Les personnes qui, par un grand pouvoir ou de grands talens, cherchent à répandre le goût du luxe, conspirent donc contre le bonheur des nations. Si quelque habitude mérite d’être encouragée dans les monarchies comme dans les républiques, dans les grands états comme dans les petits, c’est uniquement l’économie. Mais a-t-elle besoin d’encouragement ? Ne suffit-il pas de n’en pas accorder à la dissipation en l’honorant ? Ne suffit-il pas de respecter inviolablement toutes les épargnes de leurs emplois, c’est-à-dire, l’entier développement de toute industrie qui n’est pas criminelle ? Quand on ne déprave pas les nations par de mauvais exemples et de mauvaises institutions, et quand on permet qu’elles s’éclairent sur leurs vrais intérêts, elles se conduisent bien. Les extravagances sont individuelles.

En excitant les hommes à dépenser, dit-on, on les excite à produire : il faut bien qu’ils gagnent de quoi soutenir leurs dépenses. — Pour raisonner ainsi, il faut commencer par supposer qu’il dépend des hommes de produire comme de consommer, et qu’il est aussi facile d’augmenter ses revenus que de les manger.
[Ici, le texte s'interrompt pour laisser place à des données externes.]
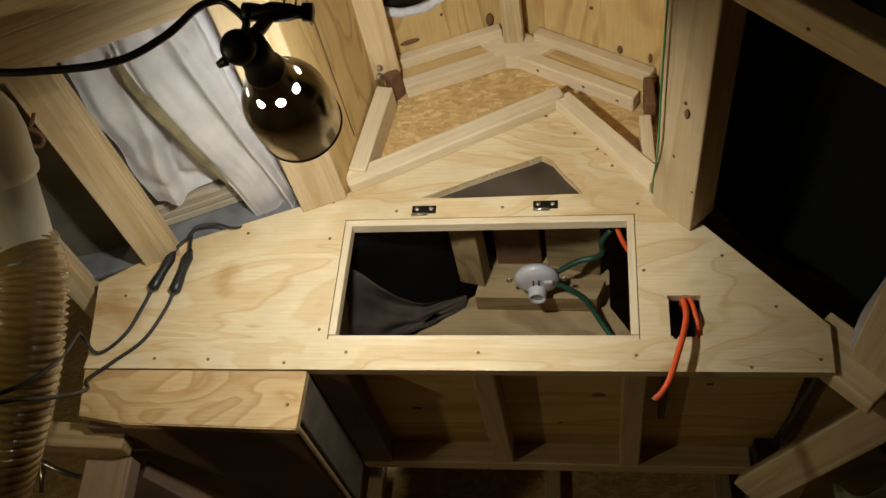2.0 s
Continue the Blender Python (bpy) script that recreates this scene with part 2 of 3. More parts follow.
def glow():
    m = bpy.data.materials.new("bulb_glow")
    m.use_nodes = True
    nt = m.node_tree
    b = nt.nodes["Principled BSDF"]
    b.inputs["Emission Color"].default_value = (1.0, 0.93, 0.80, 1)
    b.inputs["Emission Strength"].default_value = 14.0
    return m
M_GLOW = glow()

# ---- building helpers ----
def mesh_of(name, bm, mat, smooth=False):
    me = bpy.data.meshes.new(name)
    bm.normal_update()
    if smooth:
        for f in bm.faces:
            f.smooth = True
    bm.to_mesh(me)
    bm.free()
    me.materials.append(mat)
    return me

def part(name, bm, mat, parent=None, label="", smooth=False, at=None):
    ob = new(name, mesh_of(name, bm, mat, smooth))
    if parent is not None:
        ob.parent = parent
    if at is not None:
        ob.matrix_basis = at
    if label:
        tagged(ob, label)
    return ob

def thing(name, label, category, kind="", group=""):
    return tagged(new(name), label, category, group, kind)

def box_bm(lx, ly, lz, bevel=0.0025, seg=1):
    bm = bmesh.new()
    bmesh.ops.create_cube(bm, size=1.0, matrix=Matrix.Diagonal((lx, ly, lz, 1)))
    if bevel:
        bmesh.ops.bevel(bm, geom=list(bm.edges), offset=min(bevel, 0.3 * min(lx, ly, lz)), segments=seg, affect="EDGES", profile=0.5)
    return bm

def along(p0, p1, up=(0, 0, 1)):
    """A pose at the middle of p0-p1, x along it, z as near to up as it can be."""
    p0, p1 = Vector(p0), Vector(p1)
    x = (p1 - p0).normalized()
    up = Vector(up)
    y = up.cross(x).normalized()
    z = x.cross(y)
    m = Matrix((x, y, z)).transposed().to_4x4()
    return Matrix.Translation((p0 + p1) / 2) @ m, (p1 - p0).length

def board(name, p0, p1, w, h, mat=None, parent=None, up=(0, 0, 1), label="", bevel=0.003):
    """Sawn timber from p0 to p1 (its axis); h along up, w across."""
    m, n = along(p0, p1, up)
    return part(name, box_bm(n, w, h, bevel, 2), mat or M_PINE, parent, label, at=m)

def slab(name, outline, z1, z0, mat, parent=None, holes=(), label="", bevel=0.0):
    """A flat sheet of the given plan outline from z0 up to z1, with cut-outs."""
    bm = bmesh.new()
    edges = []
    for loop in (outline, *holes):
        vs = [bm.verts.new((x, y, z1)) for x, y in loop]
        edges += [bm.edges.new((a, b)) for a, b in zip(vs, vs[1:] + vs[:1])]
    bmesh.ops.triangle_fill(bm, use_beauty=True, use_dissolve=False, edges=edges)
    top = list(bm.faces)
    for f in top:
        if f.normal.z < 0:
            f.normal_flip()
    bm.normal_update()
    got = bmesh.ops.extrude_face_region(bm, geom=top)
    bmesh.ops.translate(bm, vec=(0, 0, z0 - z1), verts=[v for v in got["geom"] if isinstance(v, bmesh.types.BMVert)])
    bmesh.ops.recalc_face_normals(bm, faces=list(bm.faces))
    return part(name, bm, mat, parent, label)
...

Mais quand cela serait, quand il serait vrai de plus que le besoin de la dépense donnât l’amour du travail (ce qui n’est guère conforme à l’expérience), on ne pourrait encore augmenter la production qu’au moyen d’une augmentation de capitaux, qui sont un des élémens nécessaires de la production ; or, les capitaux ne peuvent s’accroître que par l’épargne ; et quelle épargne peut-on attendre de ceux qui ne sont excités à produire que par l’envie de jouir ?

D’ailleurs, quand l’amour du faste inspire le désir de gagner, les ressources lentes et bornées de la production véritable suffisent-elles à l’avidité de ses besoins ? Ne compte-t-il pas plutôt sur les profits rapides et honteux de l’intrigue, industrie ruineuse pour les nations, en ce qu’elle ne produit pas, mais seulement entre en partage des produits des autres ?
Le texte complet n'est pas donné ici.